Monday, Oct. 23, 1933
Red Jump
The Russian army air service, which lately sent stratonauts higher than any had flown before (TIME. Oct. 9), last week dropped a flyer farther than any man had ever dropped. The man dropped was a pilot named Victor Evceyef. Swaddled in heavy clothes with an oxygen mask over his face and a parachute over his stern, Evceyef went up with a comrade from Moscow Airdrome. Mile after mile the plane climbed, into atmosphere --34DEG F. At 4 1/2 mi. Pilot Evceyef jumped. Instead of opening his 'chute, he plummeted for more than two minutes until he was only 500 ft. above the ground. Then he yanked his ripcord.
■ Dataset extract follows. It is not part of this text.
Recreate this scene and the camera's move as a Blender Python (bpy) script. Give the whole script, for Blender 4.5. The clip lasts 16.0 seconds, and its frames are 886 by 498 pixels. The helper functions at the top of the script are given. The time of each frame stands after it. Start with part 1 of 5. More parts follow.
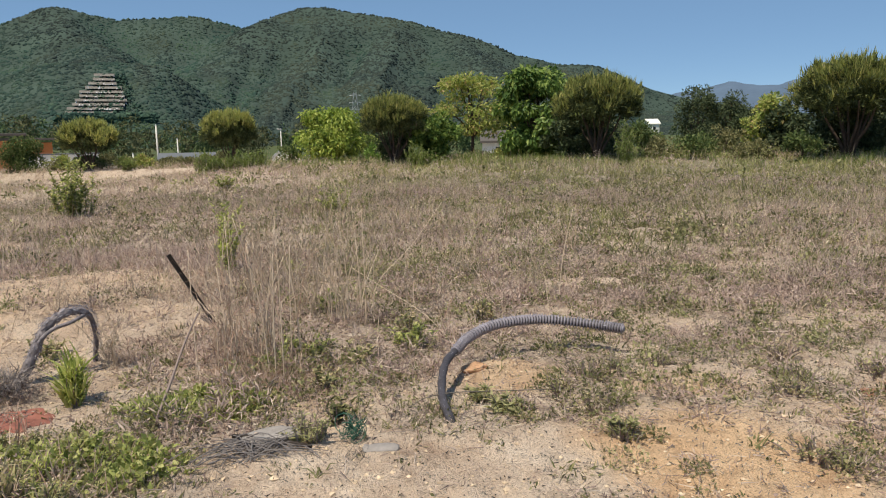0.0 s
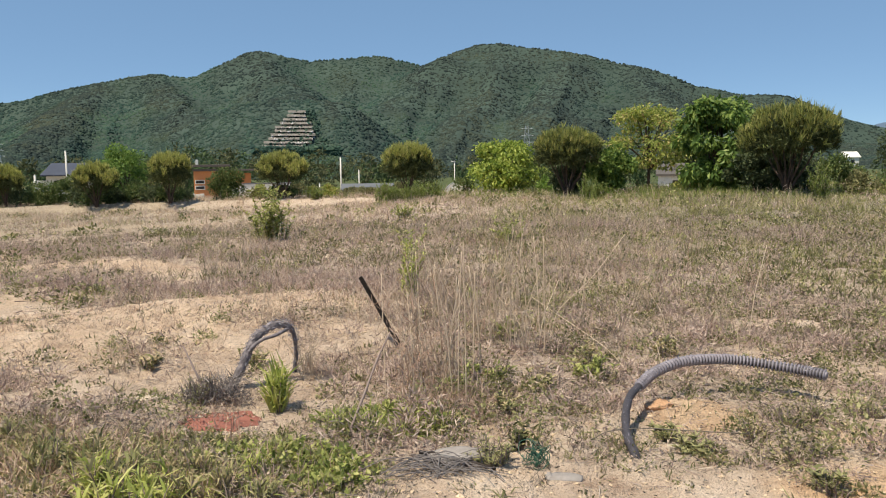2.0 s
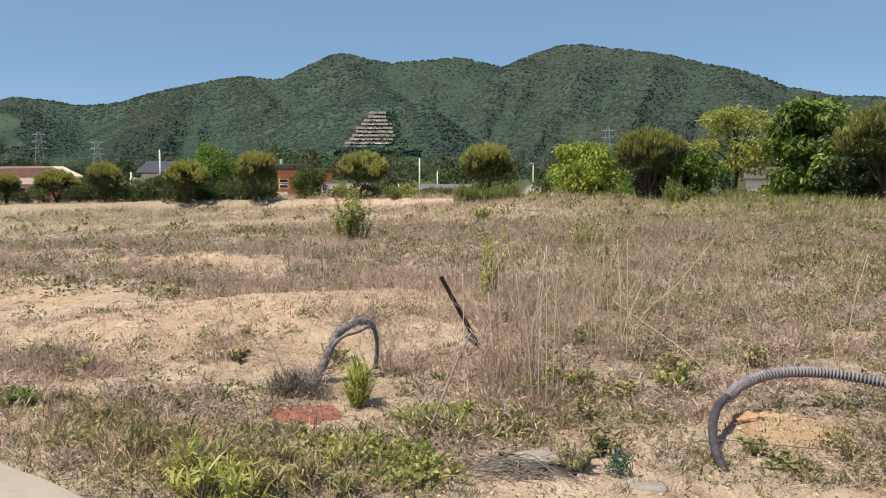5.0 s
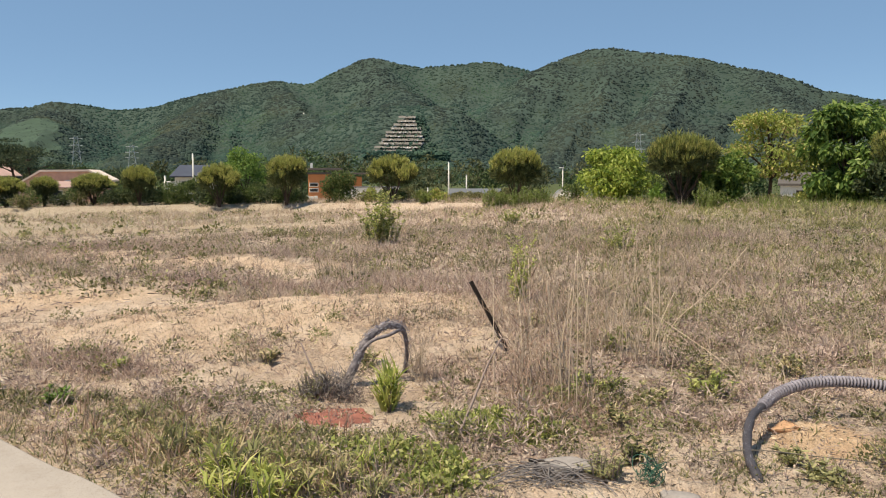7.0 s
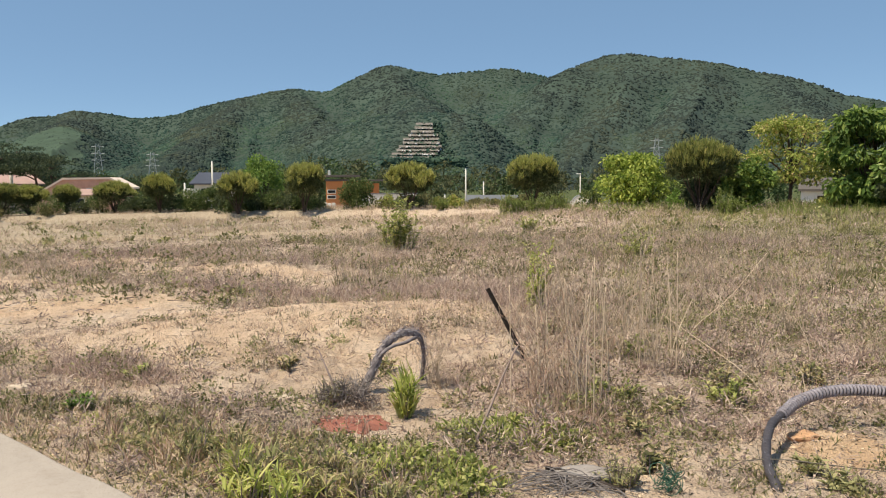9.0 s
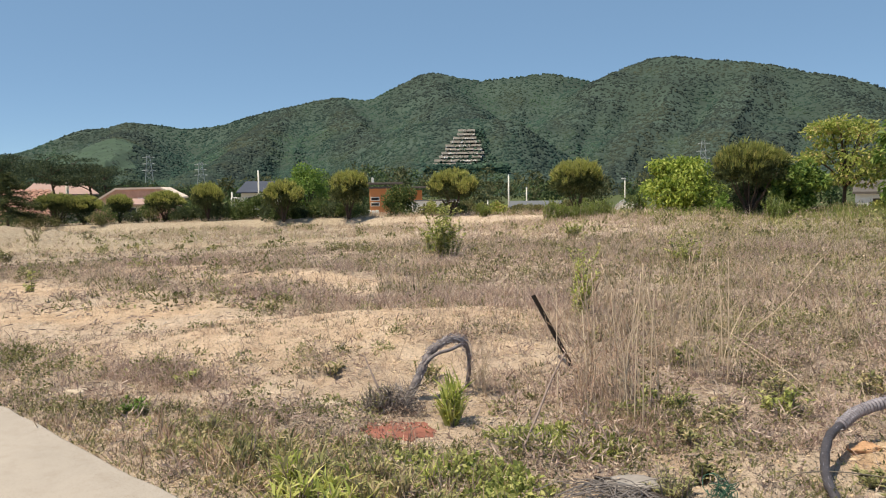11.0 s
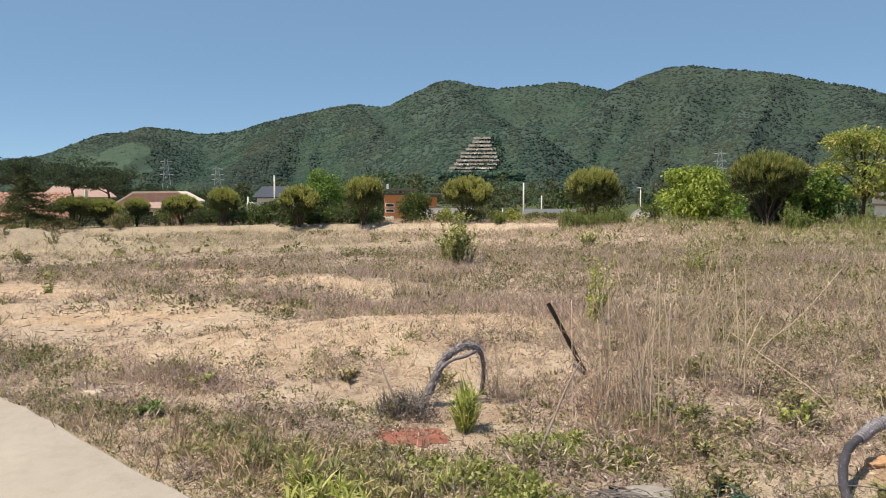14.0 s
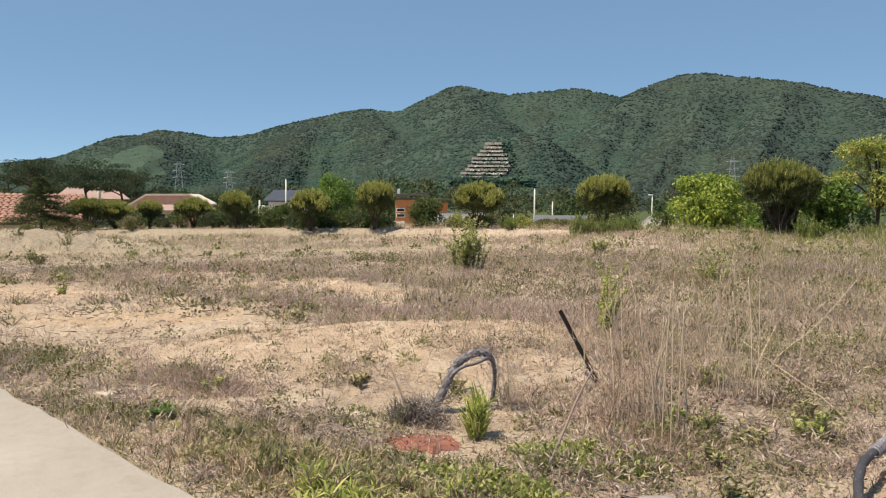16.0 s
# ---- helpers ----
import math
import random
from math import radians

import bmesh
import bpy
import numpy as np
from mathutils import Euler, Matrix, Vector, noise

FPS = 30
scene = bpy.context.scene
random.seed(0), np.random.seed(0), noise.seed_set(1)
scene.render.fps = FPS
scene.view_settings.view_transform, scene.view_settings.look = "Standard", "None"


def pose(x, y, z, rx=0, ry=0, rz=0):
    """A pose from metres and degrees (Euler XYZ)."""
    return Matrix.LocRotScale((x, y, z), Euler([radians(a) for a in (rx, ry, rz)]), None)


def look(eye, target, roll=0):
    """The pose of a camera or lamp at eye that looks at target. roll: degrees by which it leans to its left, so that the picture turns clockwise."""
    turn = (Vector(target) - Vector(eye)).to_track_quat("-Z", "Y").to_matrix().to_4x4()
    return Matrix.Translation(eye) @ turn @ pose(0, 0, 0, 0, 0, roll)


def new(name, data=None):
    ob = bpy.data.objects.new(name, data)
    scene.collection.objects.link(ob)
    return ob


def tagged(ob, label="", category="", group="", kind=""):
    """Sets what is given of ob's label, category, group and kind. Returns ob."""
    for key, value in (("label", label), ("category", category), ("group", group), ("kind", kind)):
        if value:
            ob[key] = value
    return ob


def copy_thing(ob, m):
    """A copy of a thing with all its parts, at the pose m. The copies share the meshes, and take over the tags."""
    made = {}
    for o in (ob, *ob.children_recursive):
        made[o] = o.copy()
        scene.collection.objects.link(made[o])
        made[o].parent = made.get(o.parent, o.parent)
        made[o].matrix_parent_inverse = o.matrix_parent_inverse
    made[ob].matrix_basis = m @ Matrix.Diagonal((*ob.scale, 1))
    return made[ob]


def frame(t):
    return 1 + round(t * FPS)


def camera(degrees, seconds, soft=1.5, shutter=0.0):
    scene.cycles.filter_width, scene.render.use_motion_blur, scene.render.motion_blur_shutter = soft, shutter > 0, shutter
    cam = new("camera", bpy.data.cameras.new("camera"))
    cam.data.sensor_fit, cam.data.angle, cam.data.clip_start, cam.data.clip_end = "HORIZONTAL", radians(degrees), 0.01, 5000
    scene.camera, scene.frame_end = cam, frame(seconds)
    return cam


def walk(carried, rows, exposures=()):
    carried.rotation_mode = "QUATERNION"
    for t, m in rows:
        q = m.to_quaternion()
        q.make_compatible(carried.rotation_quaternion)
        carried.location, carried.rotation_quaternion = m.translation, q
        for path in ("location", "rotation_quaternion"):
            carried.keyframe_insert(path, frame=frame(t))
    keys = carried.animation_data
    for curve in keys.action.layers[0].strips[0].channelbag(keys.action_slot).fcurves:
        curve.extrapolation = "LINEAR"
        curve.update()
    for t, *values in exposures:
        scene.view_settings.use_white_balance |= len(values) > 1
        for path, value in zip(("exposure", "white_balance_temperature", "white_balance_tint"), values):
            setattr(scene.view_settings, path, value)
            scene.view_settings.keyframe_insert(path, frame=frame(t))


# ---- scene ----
# ---- camera: seconds, place, yaw to the left, pitch, roll ----
cam = camera(62.2, 16.0, soft=1.1)
PATH = (
    (0.0, 0.000, -0.000, 1.600, 0.00, -9.00, -1.00),
    (0.5, 0.015, -0.037, 1.619, 5.44, -7.54, -1.22),
    (1.0, -0.064, -0.075, 1.608, 8.87, -6.81, -1.28),
    (1.5, -0.107, -0.092, 1.605, 11.59, -6.48, -1.15),
    (2.0, -0.115, -0.085, 1.588, 13.03, -6.30, -0.74),
    (2.5, -0.113, -0.107, 1.599, 14.32, -6.06, -0.24),
    (3.0, -0.128, -0.114, 1.589, 15.46, -6.03, 0.07),
    (3.5, -0.126, -0.104, 1.587, 16.45, -6.26, 0.03),
    (4.0, -0.143, -0.094, 1.582, 17.43, -6.24, -0.01),
    (6.5, -0.165, -0.096, 1.586, 20.72, -6.02, -0.16),
    (7.0, -0.171, -0.100, 1.586, 21.23, -5.82, -0.00),
    (7.5, -0.175, -0.106, 1.589, 21.64, -5.69, 0.13),
    (8.0, -0.175, -0.106, 1.587, 21.97, -5.70, 0.20),
    (8.5, -0.171, -0.106, 1.584, 22.10, -5.60, 0.10),
    (9.0, -0.160, -0.116, 1.596, 22.58, -5.32, -0.20),
    (9.5, -0.177, -0.109, 1.595, 23.71, -5.10, -0.52),
    (12.0, -0.181, -0.121, 1.600, 26.39, -4.66, -0.64),
    (12.5, -0.185, -0.126, 1.599, 26.30, -4.43, -0.34),
    (13.0, -0.183, -0.131, 1.599, 26.29, -4.26, -0.11),
    (13.5, -0.188, -0.117, 1.596, 26.51, -4.21, -0.05),
    (14.0, -0.188, -0.127, 1.595, 27.03, -4.23, -0.16),
    (14.5, -0.193, -0.139, 1.588, 27.43, -4.21, -0.01),
    (15.0, -0.206, -0.141, 1.595, 27.72, -4.08, 0.16),
    (15.5, -0.209, -0.142, 1.596, 27.79, -3.94, 0.31),
    (16.0, -0.206, -0.134, 1.602, 27.82, -3.83, 0.41),
)


def aim(x, y, z, yaw, pitch, roll):
    a, b = radians(yaw), radians(pitch)
    return look((x, y, z), (x - math.sin(a) * math.cos(b), y + math.cos(a) * math.cos(b), z + math.sin(b)), roll)


walk(cam, [(row[0], aim(*row[1:])) for row in PATH], ((0.0, 0.15, 6290, 10), (0.5, 0.23, 6280, 10), (1.0, 0.31, 6320, 10), (3.5, 0.35, 6560, 10), (8.0, 0.36, 6680, 10), (12.0, 0.36, 6620, 9), (16.0, 0.36, 6600, 9)))

# ---- light ----
SUN_ELEV, SUN_AZ = 65.0, 222.0   # azimuth clockwise from +y
world = bpy.data.worlds.new("world")
scene.world = world
world.use_nodes = True
wt = world.node_tree
sky = wt.nodes.new("ShaderNodeTexSky")
sky.sky_type = "NISHITA"
sky.sun_disc = False
sky.sun_elevation, sky.sun_rotation = radians(SUN_ELEV), radians(SUN_AZ)
sky.air_density, sky.dust_density, sky.ozone_density = 1.0, 0.0, 0.4
sky.altitude = 6500
tone = wt.nodes.new("ShaderNodeMix")
tone.data_type, tone.blend_type = "RGBA", "MULTIPLY"
tone.inputs[0].default_value, tone.inputs[7].default_value = 1.0, (0.98, 1.02, 0.93, 1)
wt.links.new(sky.outputs[0], tone.inputs[6])
haze = wt.nodes.new("ShaderNodeMix")
haze.data_type = "RGBA"
haze.inputs[0].default_value, haze.inputs[7].default_value = 0.6, (1.57, 2.76, 4.42, 1)
wt.links.new(tone.outputs[2], haze.inputs[6])
wt.links.new(haze.outputs[2], wt.nodes["Background"].inputs[0])
wt.nodes["Background"].inputs[1].default_value = 0.115
sun = new("sun", bpy.data.lights.new("sun", "SUN"))
sun.data.energy, sun.data.angle, sun.data.color = 5.0, radians(0.55), (1.0, 0.9, 0.715)
sun.matrix_basis = look((60 * math.sin(radians(SUN_AZ)), 60 * math.cos(radians(SUN_AZ)), 60 * math.tan(radians(SUN_ELEV))), (0, 0, 0))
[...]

Said he afterward: ''The jolt was so great that for a moment everything was dark. Then the sun shone green. I made a normal landing with my parachute [in a forest] and walked back to the airfield where they greeted me with shouts of delight because they thought I was dead." Evceyef's record beat the previous mark, held by an Englishman, by more than a mile. The jolt suffered by Jumper Evceyef was no worse than if he had jumped from only 2,000 ft. and pulled his ripcord at 500. A man's body attains maximum velocity (120 m.p.h.) after falling 1,400 ft. Evceyef probably fell at 200 m.p.h. through rarefied atmosphere before the denser atmosphere of lower altitudes slowed him down to 120.